──────── SOURCE MATERIAL
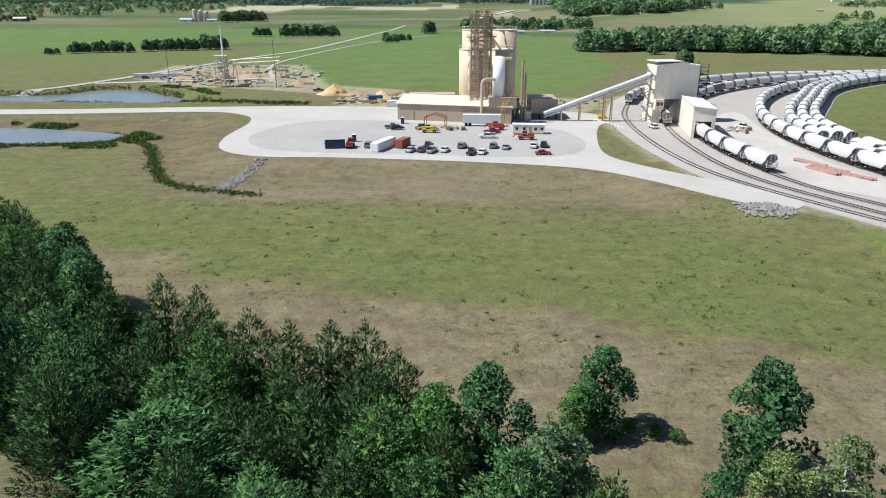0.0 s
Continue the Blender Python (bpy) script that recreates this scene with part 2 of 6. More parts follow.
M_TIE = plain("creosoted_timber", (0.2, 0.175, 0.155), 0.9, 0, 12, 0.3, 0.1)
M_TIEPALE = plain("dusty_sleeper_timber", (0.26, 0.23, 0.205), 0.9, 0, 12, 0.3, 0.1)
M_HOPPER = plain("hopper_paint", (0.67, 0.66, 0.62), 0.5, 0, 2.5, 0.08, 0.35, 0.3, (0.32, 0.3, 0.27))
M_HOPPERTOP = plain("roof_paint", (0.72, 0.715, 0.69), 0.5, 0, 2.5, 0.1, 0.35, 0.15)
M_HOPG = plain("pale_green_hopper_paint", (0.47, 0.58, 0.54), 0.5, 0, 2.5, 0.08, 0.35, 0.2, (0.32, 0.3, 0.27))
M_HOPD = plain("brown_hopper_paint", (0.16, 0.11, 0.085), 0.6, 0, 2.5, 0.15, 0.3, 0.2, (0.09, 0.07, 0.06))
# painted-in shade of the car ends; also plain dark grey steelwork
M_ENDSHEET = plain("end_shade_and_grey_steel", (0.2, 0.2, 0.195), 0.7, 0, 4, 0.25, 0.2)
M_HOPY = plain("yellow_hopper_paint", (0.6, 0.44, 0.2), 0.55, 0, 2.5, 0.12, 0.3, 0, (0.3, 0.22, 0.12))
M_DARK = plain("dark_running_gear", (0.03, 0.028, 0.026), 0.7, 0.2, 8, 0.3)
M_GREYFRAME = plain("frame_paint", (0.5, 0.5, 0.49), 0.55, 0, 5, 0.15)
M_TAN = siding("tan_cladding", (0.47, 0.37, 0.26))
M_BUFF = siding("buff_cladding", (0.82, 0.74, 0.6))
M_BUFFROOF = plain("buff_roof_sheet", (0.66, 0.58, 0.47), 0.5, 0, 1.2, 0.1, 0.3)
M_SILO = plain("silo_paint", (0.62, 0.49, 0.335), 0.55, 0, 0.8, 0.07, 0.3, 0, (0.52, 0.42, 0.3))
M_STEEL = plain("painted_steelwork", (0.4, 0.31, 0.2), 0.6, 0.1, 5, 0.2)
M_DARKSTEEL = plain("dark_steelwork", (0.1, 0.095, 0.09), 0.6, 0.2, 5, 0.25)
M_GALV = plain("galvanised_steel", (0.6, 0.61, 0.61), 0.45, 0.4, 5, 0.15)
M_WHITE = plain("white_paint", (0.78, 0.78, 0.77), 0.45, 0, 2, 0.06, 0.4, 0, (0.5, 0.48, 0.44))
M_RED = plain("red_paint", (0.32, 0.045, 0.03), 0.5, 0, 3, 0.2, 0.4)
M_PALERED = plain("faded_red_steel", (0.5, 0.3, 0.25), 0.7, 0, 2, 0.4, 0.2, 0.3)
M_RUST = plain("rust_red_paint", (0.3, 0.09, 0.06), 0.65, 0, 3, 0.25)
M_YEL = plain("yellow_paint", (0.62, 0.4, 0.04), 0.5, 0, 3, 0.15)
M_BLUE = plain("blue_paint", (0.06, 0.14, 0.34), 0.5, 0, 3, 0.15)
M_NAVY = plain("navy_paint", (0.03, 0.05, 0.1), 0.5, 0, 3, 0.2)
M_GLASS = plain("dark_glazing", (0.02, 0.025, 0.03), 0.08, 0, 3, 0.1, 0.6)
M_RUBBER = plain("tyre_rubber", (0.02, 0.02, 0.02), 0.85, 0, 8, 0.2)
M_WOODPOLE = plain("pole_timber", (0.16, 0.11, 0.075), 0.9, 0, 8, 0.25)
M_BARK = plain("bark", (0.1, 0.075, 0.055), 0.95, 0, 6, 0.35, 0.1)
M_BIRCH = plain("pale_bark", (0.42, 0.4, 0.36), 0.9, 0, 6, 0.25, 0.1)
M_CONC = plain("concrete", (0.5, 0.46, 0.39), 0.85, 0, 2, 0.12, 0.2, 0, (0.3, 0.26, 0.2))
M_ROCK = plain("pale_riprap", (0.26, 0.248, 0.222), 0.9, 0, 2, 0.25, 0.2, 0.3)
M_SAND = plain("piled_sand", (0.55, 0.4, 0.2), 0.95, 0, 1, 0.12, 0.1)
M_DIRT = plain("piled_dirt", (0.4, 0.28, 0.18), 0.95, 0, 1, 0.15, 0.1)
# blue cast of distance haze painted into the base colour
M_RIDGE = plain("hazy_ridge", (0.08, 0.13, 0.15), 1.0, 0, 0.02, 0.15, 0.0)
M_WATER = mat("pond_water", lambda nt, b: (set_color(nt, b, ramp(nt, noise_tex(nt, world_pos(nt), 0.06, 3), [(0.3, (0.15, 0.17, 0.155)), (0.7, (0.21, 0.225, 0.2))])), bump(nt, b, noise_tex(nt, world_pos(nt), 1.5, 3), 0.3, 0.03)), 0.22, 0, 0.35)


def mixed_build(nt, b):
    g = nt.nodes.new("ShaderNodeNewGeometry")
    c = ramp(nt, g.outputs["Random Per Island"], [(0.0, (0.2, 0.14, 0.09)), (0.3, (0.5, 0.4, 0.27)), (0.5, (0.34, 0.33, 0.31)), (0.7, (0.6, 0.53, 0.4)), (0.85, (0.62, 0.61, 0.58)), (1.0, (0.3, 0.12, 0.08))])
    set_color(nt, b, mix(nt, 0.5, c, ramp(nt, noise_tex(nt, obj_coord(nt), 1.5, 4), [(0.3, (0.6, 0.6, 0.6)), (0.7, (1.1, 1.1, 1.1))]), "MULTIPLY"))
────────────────
──────── SOURCE MATERIAL
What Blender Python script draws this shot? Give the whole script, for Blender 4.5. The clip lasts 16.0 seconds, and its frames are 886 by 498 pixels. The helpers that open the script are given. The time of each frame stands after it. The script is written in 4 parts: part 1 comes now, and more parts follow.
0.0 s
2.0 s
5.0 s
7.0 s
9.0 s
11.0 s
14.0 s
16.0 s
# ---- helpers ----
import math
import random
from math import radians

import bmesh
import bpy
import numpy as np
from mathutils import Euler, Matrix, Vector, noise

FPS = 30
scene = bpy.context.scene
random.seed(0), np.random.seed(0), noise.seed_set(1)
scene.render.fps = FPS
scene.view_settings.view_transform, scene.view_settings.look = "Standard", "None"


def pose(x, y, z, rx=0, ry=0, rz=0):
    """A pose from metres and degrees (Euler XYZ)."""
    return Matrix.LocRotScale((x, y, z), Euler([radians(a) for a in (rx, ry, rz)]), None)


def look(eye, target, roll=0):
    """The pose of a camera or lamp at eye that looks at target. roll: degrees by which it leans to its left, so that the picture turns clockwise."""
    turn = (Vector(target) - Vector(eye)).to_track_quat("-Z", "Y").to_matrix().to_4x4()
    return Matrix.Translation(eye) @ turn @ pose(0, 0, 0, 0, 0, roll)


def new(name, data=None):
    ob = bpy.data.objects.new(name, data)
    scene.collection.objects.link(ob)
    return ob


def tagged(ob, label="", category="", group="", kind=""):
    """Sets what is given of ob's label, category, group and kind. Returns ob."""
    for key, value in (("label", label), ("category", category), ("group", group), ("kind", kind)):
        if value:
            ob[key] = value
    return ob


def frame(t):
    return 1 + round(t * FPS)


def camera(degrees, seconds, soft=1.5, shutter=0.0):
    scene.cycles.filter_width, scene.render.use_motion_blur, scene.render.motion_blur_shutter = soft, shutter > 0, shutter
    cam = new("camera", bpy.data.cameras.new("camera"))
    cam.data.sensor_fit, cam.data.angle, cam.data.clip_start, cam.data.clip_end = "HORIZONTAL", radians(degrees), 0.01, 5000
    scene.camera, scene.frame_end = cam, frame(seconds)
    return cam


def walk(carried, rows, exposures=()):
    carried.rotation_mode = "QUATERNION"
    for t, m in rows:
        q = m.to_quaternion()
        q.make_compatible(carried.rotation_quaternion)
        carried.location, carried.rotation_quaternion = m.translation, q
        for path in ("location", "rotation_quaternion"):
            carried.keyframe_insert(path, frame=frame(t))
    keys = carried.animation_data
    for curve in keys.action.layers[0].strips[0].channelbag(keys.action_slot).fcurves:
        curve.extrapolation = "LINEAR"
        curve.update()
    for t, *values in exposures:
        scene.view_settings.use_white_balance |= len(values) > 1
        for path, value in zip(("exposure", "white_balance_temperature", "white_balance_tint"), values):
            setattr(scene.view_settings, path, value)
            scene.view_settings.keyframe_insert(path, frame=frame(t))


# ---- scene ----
────────────────
──────── SOURCE MATERIAL
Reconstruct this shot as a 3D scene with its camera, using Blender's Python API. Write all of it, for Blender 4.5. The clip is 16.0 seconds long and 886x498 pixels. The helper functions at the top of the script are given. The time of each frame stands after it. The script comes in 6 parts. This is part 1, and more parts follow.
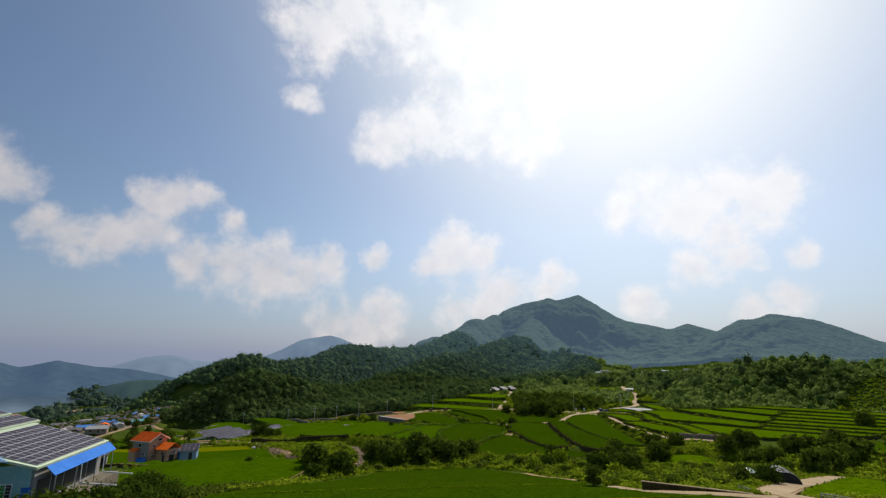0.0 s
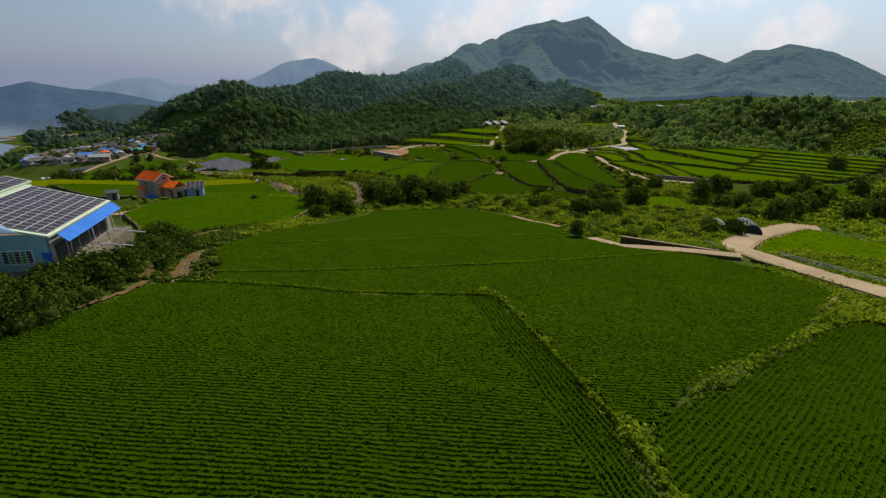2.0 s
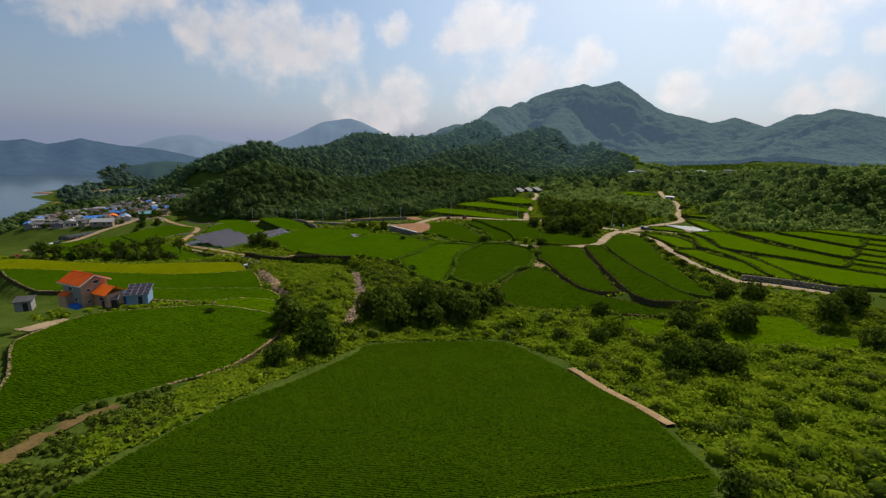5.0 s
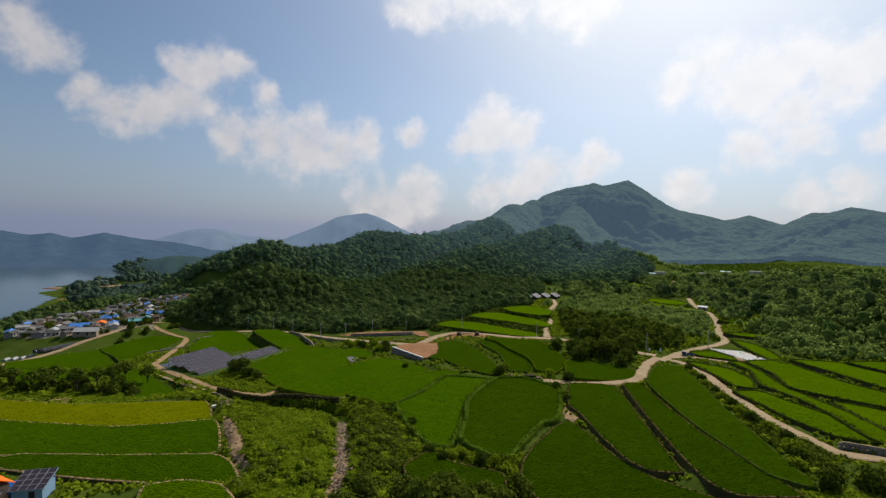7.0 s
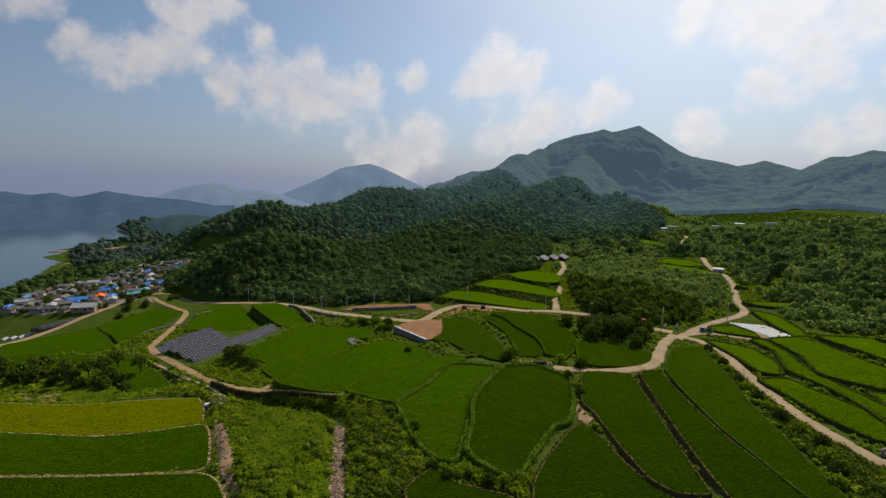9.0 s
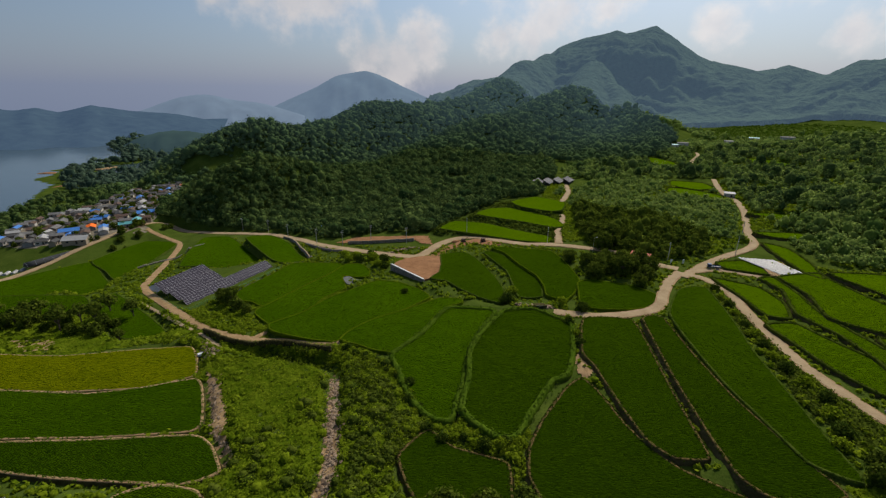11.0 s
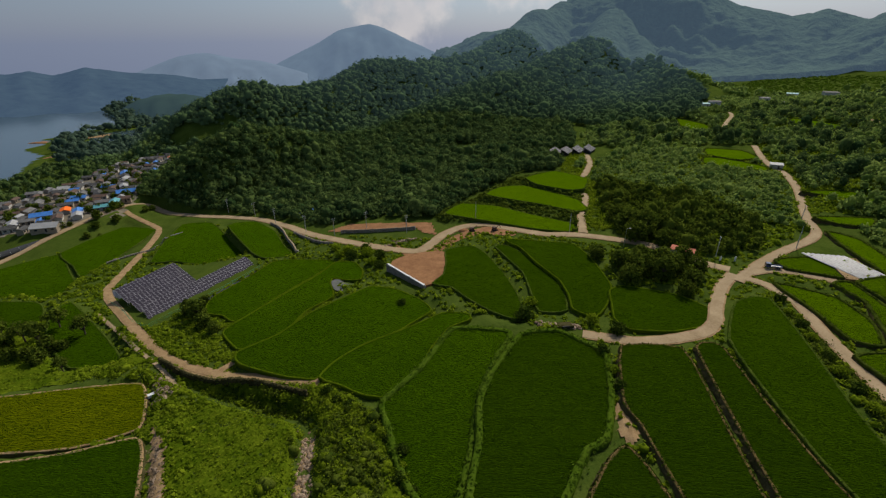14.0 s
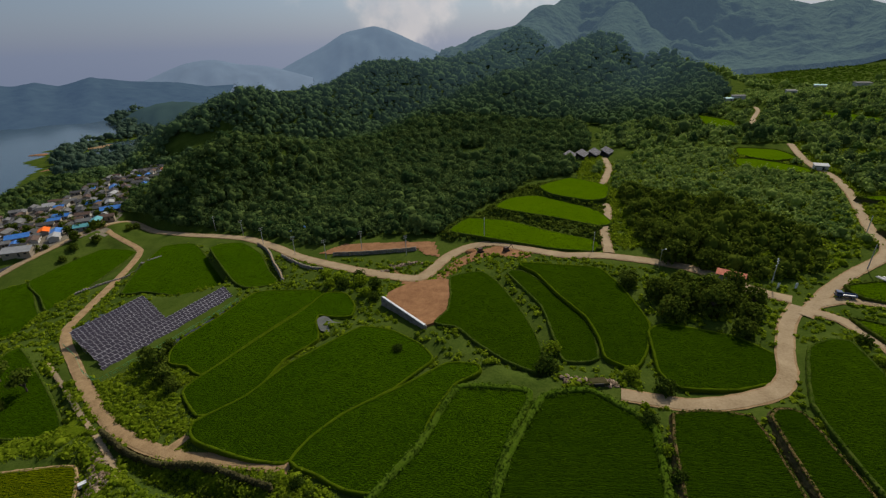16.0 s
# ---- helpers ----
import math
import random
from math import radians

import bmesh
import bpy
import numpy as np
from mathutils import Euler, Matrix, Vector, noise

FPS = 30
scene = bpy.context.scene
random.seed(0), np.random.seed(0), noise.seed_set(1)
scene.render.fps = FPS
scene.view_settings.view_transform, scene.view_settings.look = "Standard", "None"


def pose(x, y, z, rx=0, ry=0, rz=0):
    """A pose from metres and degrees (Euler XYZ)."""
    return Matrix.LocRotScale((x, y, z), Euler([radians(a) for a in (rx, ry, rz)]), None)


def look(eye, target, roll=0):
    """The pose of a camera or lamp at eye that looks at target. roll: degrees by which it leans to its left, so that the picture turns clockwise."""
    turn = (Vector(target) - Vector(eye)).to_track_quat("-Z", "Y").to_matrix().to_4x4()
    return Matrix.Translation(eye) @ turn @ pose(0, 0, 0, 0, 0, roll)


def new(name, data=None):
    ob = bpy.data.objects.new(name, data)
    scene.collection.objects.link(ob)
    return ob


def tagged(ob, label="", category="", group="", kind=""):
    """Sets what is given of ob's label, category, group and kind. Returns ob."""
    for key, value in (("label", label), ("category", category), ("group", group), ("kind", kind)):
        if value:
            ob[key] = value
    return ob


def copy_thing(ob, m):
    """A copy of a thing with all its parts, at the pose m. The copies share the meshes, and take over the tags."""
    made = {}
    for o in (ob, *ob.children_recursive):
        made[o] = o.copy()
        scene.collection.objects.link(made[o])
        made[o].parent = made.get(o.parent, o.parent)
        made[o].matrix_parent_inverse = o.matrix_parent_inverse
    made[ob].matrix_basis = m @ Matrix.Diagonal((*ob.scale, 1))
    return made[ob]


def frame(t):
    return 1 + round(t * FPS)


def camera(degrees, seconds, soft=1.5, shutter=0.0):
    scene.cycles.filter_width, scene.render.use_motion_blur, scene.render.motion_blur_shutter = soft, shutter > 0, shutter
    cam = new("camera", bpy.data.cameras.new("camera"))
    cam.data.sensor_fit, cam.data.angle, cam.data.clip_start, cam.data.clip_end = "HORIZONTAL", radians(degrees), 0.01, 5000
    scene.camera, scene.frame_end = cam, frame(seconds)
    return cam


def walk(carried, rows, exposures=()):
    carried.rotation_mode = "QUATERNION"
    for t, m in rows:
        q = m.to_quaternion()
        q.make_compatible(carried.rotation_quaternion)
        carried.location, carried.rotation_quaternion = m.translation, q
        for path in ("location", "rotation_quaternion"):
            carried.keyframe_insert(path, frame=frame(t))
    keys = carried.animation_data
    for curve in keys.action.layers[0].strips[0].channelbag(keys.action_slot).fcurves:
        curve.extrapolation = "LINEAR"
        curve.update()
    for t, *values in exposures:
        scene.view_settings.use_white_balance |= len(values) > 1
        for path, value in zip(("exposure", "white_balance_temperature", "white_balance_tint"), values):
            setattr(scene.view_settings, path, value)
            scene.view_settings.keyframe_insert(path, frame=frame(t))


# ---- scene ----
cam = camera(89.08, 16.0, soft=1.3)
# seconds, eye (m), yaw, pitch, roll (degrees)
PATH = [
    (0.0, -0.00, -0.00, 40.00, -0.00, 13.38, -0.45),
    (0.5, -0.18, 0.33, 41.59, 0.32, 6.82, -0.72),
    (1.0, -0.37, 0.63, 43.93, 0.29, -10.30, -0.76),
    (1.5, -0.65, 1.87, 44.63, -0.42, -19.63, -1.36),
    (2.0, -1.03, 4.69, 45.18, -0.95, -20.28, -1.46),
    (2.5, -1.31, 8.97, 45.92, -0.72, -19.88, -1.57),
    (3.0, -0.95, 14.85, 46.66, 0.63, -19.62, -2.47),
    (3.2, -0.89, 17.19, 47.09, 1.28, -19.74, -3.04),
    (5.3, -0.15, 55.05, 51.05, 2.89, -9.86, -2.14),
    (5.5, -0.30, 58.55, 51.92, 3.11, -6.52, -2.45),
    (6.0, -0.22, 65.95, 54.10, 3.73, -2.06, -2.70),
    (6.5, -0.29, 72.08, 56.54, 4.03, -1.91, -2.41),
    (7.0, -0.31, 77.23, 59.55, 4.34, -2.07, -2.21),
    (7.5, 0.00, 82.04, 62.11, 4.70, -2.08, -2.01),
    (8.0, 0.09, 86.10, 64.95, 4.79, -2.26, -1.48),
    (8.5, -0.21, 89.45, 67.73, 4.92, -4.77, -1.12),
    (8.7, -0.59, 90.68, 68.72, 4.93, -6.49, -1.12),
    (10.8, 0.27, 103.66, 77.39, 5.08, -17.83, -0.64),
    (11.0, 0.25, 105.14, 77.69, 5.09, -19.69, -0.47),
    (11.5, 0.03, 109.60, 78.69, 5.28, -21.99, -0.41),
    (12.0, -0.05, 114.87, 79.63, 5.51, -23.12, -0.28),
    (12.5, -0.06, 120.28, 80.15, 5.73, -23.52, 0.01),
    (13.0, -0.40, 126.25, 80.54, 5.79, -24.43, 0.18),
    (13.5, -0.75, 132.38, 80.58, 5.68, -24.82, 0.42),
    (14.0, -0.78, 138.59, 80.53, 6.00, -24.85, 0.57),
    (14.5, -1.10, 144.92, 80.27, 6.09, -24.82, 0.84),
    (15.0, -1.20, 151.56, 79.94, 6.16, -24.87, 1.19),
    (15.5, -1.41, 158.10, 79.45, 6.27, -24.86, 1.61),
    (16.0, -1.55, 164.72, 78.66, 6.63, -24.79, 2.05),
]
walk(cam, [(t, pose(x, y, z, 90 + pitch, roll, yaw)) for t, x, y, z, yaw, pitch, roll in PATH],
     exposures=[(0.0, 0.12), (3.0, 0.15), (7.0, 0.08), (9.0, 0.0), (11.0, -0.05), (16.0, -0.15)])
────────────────
__REQUIRED TASK__
Give only the number of lines in the data that hold the word "after".

__FINISHED TASK__
2